## Aim
Skip any picture you find and retype all the remaining lines exactly.
— START Source excerpt —
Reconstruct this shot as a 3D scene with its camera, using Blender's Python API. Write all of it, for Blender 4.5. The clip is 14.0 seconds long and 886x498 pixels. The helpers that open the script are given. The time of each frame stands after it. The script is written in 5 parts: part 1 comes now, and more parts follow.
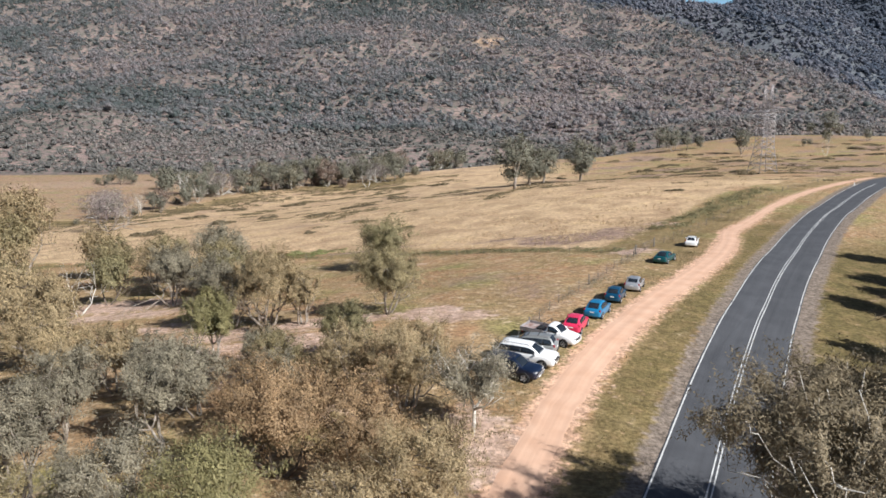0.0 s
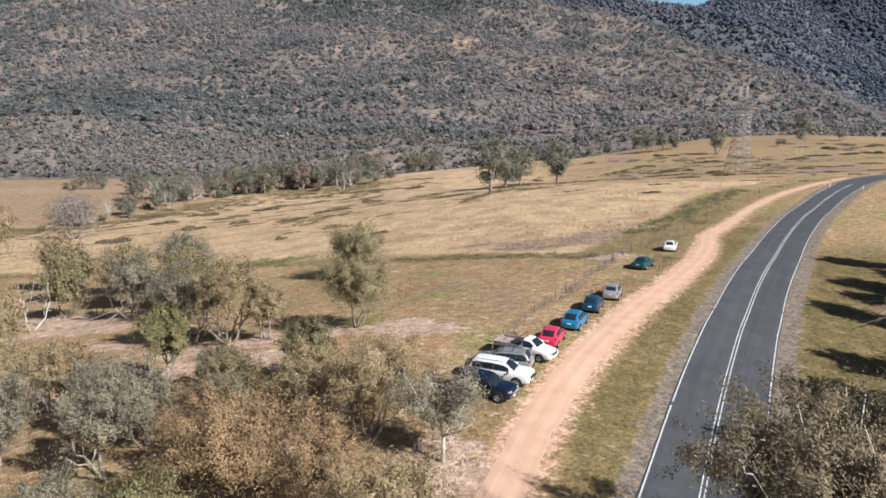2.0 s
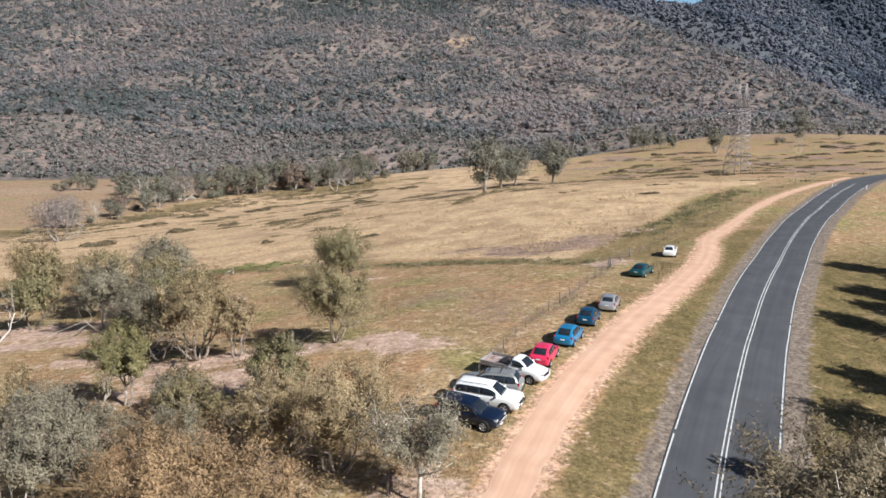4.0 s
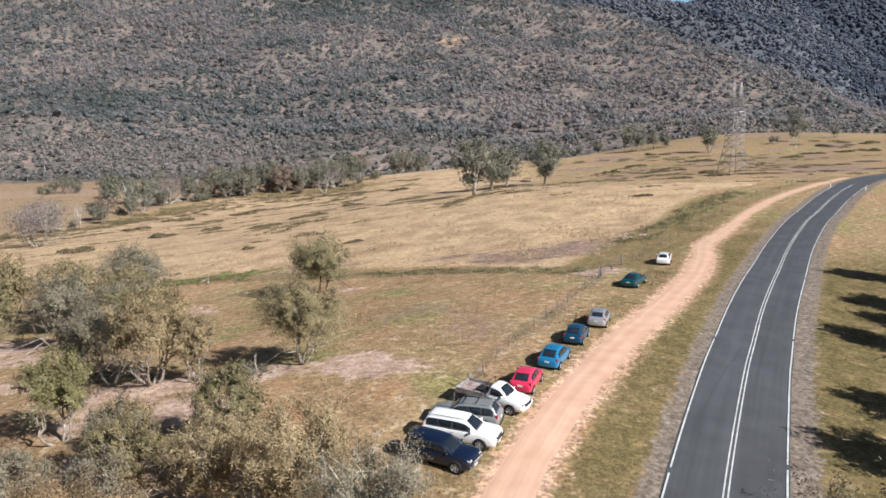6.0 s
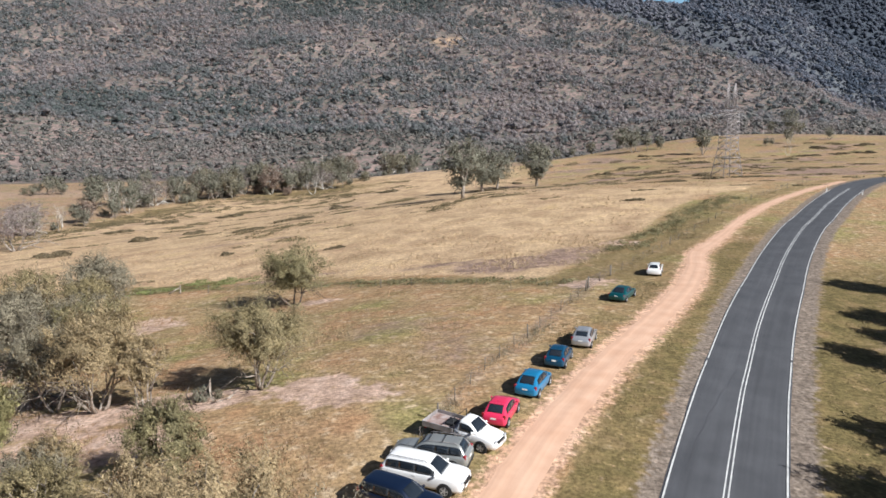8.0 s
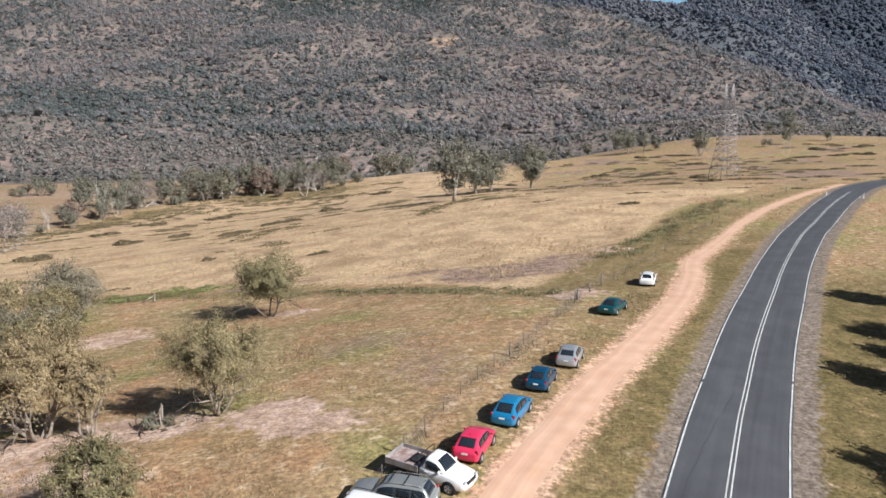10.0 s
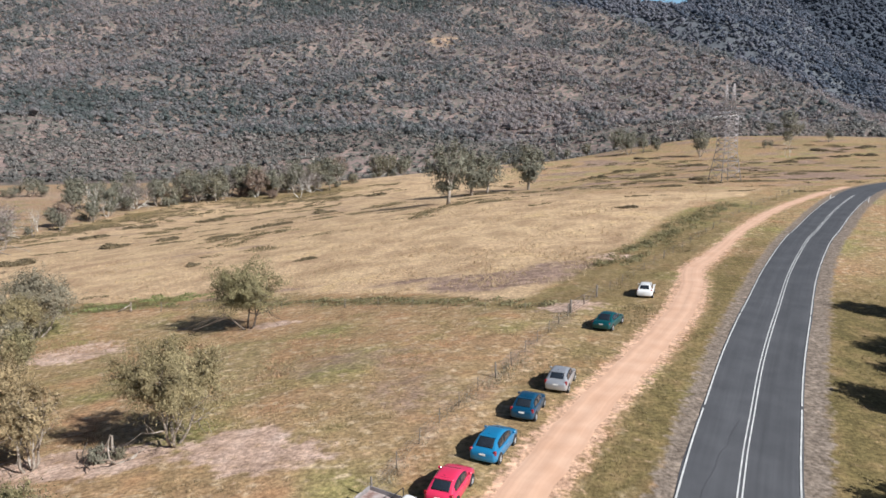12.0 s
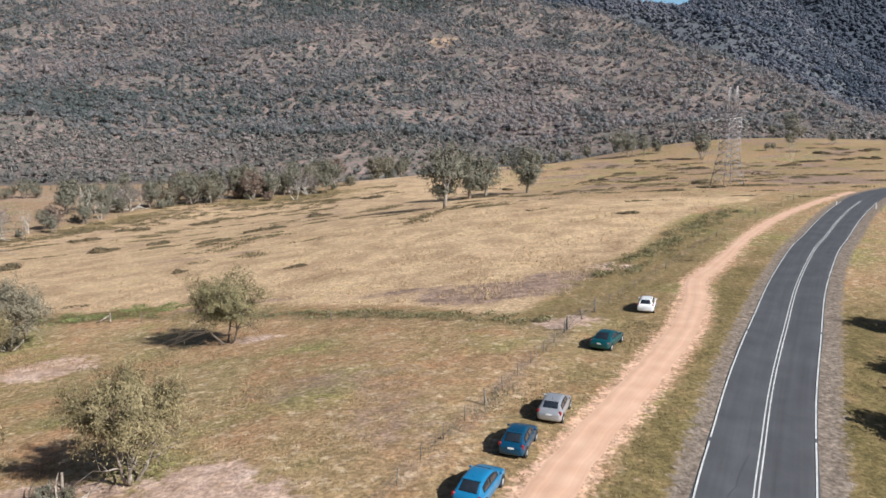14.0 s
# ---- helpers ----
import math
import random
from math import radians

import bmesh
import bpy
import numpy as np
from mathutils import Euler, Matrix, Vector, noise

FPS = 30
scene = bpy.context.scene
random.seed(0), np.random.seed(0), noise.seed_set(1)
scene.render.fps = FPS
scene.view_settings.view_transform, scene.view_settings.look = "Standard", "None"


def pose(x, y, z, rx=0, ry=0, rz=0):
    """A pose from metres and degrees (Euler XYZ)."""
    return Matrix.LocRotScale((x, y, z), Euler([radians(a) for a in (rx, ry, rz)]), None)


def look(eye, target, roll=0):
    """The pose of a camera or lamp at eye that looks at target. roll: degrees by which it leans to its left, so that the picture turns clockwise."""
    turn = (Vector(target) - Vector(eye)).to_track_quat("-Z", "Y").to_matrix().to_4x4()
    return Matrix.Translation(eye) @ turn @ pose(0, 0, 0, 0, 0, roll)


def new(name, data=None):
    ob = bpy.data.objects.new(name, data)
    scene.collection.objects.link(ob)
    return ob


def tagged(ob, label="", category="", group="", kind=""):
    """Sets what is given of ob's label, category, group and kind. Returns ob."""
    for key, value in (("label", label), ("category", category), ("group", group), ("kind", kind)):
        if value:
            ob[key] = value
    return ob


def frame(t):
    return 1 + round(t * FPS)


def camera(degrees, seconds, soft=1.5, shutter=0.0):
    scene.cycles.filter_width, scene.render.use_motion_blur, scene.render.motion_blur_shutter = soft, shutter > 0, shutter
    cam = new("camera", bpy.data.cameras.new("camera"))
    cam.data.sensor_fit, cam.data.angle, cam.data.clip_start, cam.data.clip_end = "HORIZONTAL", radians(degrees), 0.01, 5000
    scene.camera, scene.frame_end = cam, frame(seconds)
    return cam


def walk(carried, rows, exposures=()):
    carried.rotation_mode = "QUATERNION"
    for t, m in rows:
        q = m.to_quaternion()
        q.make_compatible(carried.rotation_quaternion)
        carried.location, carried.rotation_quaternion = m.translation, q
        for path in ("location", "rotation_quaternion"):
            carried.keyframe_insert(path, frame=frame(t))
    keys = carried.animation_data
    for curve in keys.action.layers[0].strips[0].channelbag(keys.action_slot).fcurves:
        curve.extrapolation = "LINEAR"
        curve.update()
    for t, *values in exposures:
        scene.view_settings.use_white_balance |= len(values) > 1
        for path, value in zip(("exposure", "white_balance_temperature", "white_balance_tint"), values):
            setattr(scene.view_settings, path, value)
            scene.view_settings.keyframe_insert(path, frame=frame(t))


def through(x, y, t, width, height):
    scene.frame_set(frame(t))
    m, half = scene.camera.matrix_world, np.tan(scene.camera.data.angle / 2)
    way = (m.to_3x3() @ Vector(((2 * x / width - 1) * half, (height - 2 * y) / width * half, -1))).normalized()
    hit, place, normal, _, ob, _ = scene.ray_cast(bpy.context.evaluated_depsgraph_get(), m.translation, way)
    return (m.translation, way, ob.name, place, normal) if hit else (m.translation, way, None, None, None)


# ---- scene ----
— END Source excerpt —
## Exercise output
Reconstruct this shot as a 3D scene with its camera, using Blender's Python API. Write all of it, for Blender 4.5. The clip is 14.0 seconds long and 886x498 pixels. The helpers that open the script are given. The time of each frame stands after it. The script is written in 5 parts: part 1 comes now, and more parts follow.
0.0 s
2.0 s
4.0 s
6.0 s
8.0 s
10.0 s
12.0 s
14.0 s
# ---- helpers ----
import math
import random
from math import radians

import bmesh
import bpy
import numpy as np
from mathutils import Euler, Matrix, Vector, noise

FPS = 30
scene = bpy.context.scene
random.seed(0), np.random.seed(0), noise.seed_set(1)
scene.render.fps = FPS
scene.view_settings.view_transform, scene.view_settings.look = "Standard", "None"


def pose(x, y, z, rx=0, ry=0, rz=0):
    """A pose from metres and degrees (Euler XYZ)."""
    return Matrix.LocRotScale((x, y, z), Euler([radians(a) for a in (rx, ry, rz)]), None)


def look(eye, target, roll=0):
    """The pose of a camera or lamp at eye that looks at target. roll: degrees by which it leans to its left, so that the picture turns clockwise."""
    turn = (Vector(target) - Vector(eye)).to_track_quat("-Z", "Y").to_matrix().to_4x4()
    return Matrix.Translation(eye) @ turn @ pose(0, 0, 0, 0, 0, roll)


def new(name, data=None):
    ob = bpy.data.objects.new(name, data)
    scene.collection.objects.link(ob)
    return ob


def tagged(ob, label="", category="", group="", kind=""):
    """Sets what is given of ob's label, category, group and kind. Returns ob."""
    for key, value in (("label", label), ("category", category), ("group", group), ("kind", kind)):
        if value:
            ob[key] = value
    return ob


def frame(t):
    return 1 + round(t * FPS)


def camera(degrees, seconds, soft=1.5, shutter=0.0):
    scene.cycles.filter_width, scene.render.use_motion_blur, scene.render.motion_blur_shutter = soft, shutter > 0, shutter
    cam = new("camera", bpy.data.cameras.new("camera"))
    cam.data.sensor_fit, cam.data.angle, cam.data.clip_start, cam.data.clip_end = "HORIZONTAL", radians(degrees), 0.01, 5000
    scene.camera, scene.frame_end = cam, frame(seconds)
    return cam


def walk(carried, rows, exposures=()):
    carried.rotation_mode = "QUATERNION"
    for t, m in rows:
        q = m.to_quaternion()
        q.make_compatible(carried.rotation_quaternion)
        carried.location, carried.rotation_quaternion = m.translation, q
        for path in ("location", "rotation_quaternion"):
            carried.keyframe_insert(path, frame=frame(t))
    keys = carried.animation_data
    for curve in keys.action.layers[0].strips[0].channelbag(keys.action_slot).fcurves:
        curve.extrapolation = "LINEAR"
        curve.update()
    for t, *values in exposures:
        scene.view_settings.use_white_balance |= len(values) > 1
        for path, value in zip(("exposure", "white_balance_temperature", "white_balance_tint"), values):
            setattr(scene.view_settings, path, value)
            scene.view_settings.keyframe_insert(path, frame=frame(t))


def through(x, y, t, width, height):
    scene.frame_set(frame(t))
    m, half = scene.camera.matrix_world, np.tan(scene.camera.data.angle / 2)
    way = (m.to_3x3() @ Vector(((2 * x / width - 1) * half, (height - 2 * y) / width * half, -1))).normalized()
    hit, place, normal, _, ob, _ = scene.ray_cast(bpy.context.evaluated_depsgraph_get(), m.translation, way)
    return (m.translation, way, ob.name, place, normal) if hit else (m.translation, way, None, None, None)


# ---- scene ----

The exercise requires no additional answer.